İBB Kültür AŞ ve Kadıköy merkezli NOKS Art Space’in işbirliğiyle düzenlenen “Tavşan Deliğine İnmek” başlıklı sergi, 7 Mart akşamı Müze Gazhane’de açıldı. Sergide, Marmara Üniversitesi Güzel Sanatlar Fakültesi Fotoğraf Bölümü, Mimar Sinan Güzel Sanatlar Üniversitesi Fotoğraf Bölümü ve Yıldız Teknik Üniversitesi Fotoğraf ve Video Bölümü öğrencilerinden seçilmiş (Berk İşeri - Dilara Tan – Dorottya Harsy – Ebrar Kılınç – Elif Eylül Gül – Elifsu Ateşoğlu – Emine Güler - Fulya Çoğalan – Hasan Hüseyin Çinay – H. Kübra Gönül – Hüseyin Güler – İbrahim Emir – İlayda Erkoç - İlknur Yavaşcı – İmran Caner – Meltem Telci – Merve Atagün – Mert Nazım Egin – Oğuz Kandemir – Pelin Akın - Rüya Bircan – Samim Kerem Sayin – Sena Dede – Ulvi Göktürk Çetin – Yağız Ayan – Yasemin Kalaycı – Yiğit Ayan - Zeynep Sema Yıldız) 28 genç sanatçı adayının toplamda 32 fotoğrafı bulunuyor.
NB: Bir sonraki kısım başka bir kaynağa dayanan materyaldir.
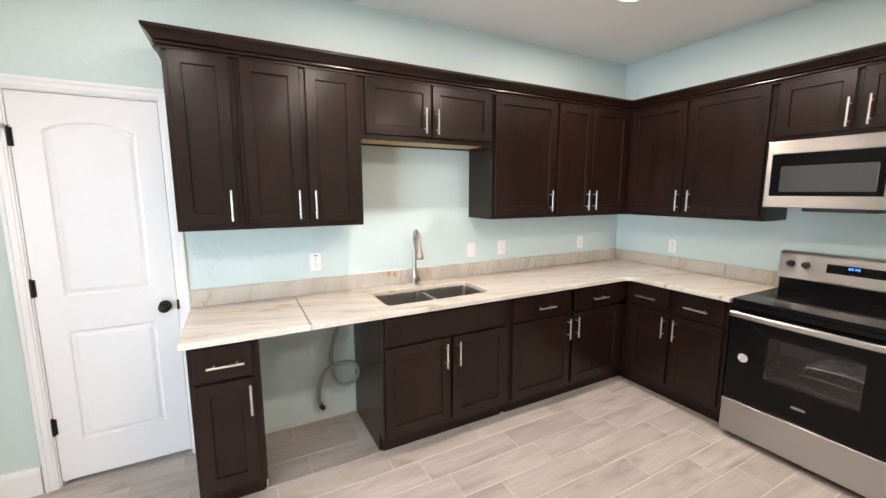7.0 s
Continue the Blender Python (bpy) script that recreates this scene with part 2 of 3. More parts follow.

Müze Gazhane’nin -2 otopark katında gerçekleştirilen sergisi, yalnızca mekânın fiziksel sınırlarına değil, aynı zamanda zihinsel ve duygusal katmanlarına da çağrıda bulunuyor.
Elvan Ekren ve Volkan Kızıltunç küratörlüğündeki serge, izleyicilere, sanatın geleneksel sınırlarını aşarak, düşlerin ve gerçekliğin kesişim noktasında bir yolculuğa çıkma fırsatı sunuyor. Tavşan Deliğine İnmek sergisi, fotoğraf sanatını alternatif mekânlara taşımayı amaçlıyor ve izleyicileri sadece fotoğrafın derinliklerine değil, serginin gerçekleştiği yerin özgün atmosferine de davet ediyor. Otopark alanının gri renkli beton duvarları, sarı park çizgileri ve duvarlara konumlandırılmış kırmızı renkli aydınlatmaları ile gizemli bir atmosfer yaratan fotoğraflar izleyiciye geleneksel bir fotoğraf sergisinden farklı bir deneyim sunuyor.
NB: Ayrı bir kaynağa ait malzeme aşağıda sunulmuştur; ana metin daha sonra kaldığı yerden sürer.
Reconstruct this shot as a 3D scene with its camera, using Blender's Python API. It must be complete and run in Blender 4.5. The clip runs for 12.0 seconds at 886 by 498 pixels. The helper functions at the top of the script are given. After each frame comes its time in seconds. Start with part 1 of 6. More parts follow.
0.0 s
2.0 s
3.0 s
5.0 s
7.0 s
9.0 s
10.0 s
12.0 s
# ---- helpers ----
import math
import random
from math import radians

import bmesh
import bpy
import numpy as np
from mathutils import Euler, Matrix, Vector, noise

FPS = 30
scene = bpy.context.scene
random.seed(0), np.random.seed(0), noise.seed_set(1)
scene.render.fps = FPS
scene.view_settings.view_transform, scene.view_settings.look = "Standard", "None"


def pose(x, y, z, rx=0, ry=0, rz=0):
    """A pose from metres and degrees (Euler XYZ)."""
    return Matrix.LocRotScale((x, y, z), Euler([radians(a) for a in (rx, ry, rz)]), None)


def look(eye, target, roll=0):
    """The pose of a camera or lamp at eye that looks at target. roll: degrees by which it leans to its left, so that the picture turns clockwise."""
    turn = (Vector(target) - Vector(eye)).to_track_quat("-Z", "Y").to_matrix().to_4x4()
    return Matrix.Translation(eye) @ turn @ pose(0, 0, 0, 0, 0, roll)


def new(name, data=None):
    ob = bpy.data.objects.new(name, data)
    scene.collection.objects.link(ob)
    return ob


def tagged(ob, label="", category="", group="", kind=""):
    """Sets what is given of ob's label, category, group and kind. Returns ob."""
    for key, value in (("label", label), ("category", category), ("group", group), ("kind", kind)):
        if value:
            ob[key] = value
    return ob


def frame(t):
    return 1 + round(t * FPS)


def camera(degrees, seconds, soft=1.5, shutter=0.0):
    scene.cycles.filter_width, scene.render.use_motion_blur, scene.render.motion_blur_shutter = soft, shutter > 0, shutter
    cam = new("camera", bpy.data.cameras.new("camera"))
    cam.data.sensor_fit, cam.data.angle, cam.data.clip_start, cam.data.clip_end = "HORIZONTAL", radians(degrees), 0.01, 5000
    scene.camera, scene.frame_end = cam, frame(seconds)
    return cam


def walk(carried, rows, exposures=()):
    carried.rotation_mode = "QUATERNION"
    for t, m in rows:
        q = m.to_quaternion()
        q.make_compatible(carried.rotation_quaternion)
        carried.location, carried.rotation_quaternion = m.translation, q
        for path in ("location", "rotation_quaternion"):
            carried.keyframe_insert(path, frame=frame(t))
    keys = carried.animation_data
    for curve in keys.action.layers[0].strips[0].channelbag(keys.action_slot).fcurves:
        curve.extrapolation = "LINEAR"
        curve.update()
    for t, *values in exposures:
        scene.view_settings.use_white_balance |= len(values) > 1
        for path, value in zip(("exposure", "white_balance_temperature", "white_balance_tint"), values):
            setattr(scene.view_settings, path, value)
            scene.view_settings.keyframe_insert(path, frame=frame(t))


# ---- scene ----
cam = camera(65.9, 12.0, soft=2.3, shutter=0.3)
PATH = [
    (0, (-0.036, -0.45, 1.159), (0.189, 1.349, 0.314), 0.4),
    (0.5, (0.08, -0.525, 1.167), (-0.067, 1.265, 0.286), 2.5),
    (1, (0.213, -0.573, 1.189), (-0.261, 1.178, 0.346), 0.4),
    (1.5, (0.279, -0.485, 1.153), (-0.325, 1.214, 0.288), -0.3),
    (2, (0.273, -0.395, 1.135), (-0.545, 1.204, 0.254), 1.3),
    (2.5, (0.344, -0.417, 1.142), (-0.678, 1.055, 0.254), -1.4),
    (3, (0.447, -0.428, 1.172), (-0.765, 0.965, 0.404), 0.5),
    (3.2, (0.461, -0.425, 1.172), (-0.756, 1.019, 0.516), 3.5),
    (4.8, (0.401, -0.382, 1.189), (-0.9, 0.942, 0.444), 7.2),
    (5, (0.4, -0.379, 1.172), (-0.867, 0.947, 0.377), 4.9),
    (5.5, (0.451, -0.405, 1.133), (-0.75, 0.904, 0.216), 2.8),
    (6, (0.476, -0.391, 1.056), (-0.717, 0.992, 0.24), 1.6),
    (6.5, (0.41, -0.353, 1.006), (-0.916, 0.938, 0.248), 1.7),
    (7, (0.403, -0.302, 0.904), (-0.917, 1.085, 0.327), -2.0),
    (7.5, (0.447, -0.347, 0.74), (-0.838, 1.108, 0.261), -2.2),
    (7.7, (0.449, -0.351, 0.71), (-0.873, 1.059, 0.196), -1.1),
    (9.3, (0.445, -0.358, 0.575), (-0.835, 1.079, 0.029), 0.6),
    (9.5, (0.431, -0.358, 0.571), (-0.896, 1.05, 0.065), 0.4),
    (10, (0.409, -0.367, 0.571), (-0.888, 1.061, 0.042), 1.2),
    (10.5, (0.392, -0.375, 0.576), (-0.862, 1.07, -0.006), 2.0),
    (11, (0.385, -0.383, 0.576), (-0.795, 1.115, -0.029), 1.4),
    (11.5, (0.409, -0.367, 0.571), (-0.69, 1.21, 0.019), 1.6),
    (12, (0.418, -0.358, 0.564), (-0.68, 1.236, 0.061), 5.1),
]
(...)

“DÜŞÜNSEL TAVŞAN DELİKLERİNE DOĞRU…”
"Tavşan Deliğine İnmek” (Down The Rabbit Hole) cümlesinin fotoğrafçı-yazar Lewis Carroll'un 1865'te yazdığı efsanevi eseri "Alice Harikalar Diyarında" kitabında geçen bir ifade olduğunu anımsatan Elvan Ekren ve Volkan Kızıltunç, bu metaforun genellikle bir maceraya veya bilinmeyene doğru ani bir dalışı sembolize ettiğini belirtiyor.
Ekren ve Kızıltunç, “Bir şeyin başlangıcını veya yeni bir deneyimi temsil etmek için kullanılır. İçsel yolculuk ifadesi insanın kendi varoluşunun derinliklerine doğru bir keşfe atılmasını ve aynı zamanda kendi iç dünyamızı cesurca keşfetmek anlamına da gelir. Tavşan deliği dönüşümün başlangıç evresini oluşturmaktadır. Duvarlara bir photozine'in (bir tür fotoğraf fanzini) açılmış hali gibi yerleştirilmiş olan sergi, fotoğrafın sadece görsel bir an / anı olmadığını, aynı zamanda bir düşünce ve duygu evreni olduğunu da vurgular. İzleyiciyi, sadece tek bir kareyi değil, o karenin yanındaki diğer kareleri de düşünerek zihninde yeni bir imge yaratmaya dair güdülendirir. Tekil fotoğraf yerine fotoğraf sekansını düşünmeye ve tüm fotoğraflar arasında bir bağ kurarak kendi düşünsel tavşan deliklerine doğru bir yolculuğa doğru çağrıda bulunur. Bu yalnızca mekanın fiziksel sınırlarına değil, aynı zamanda zihinsel ve duygusal katmanlarına doğru da bir yolculuktur” diyor.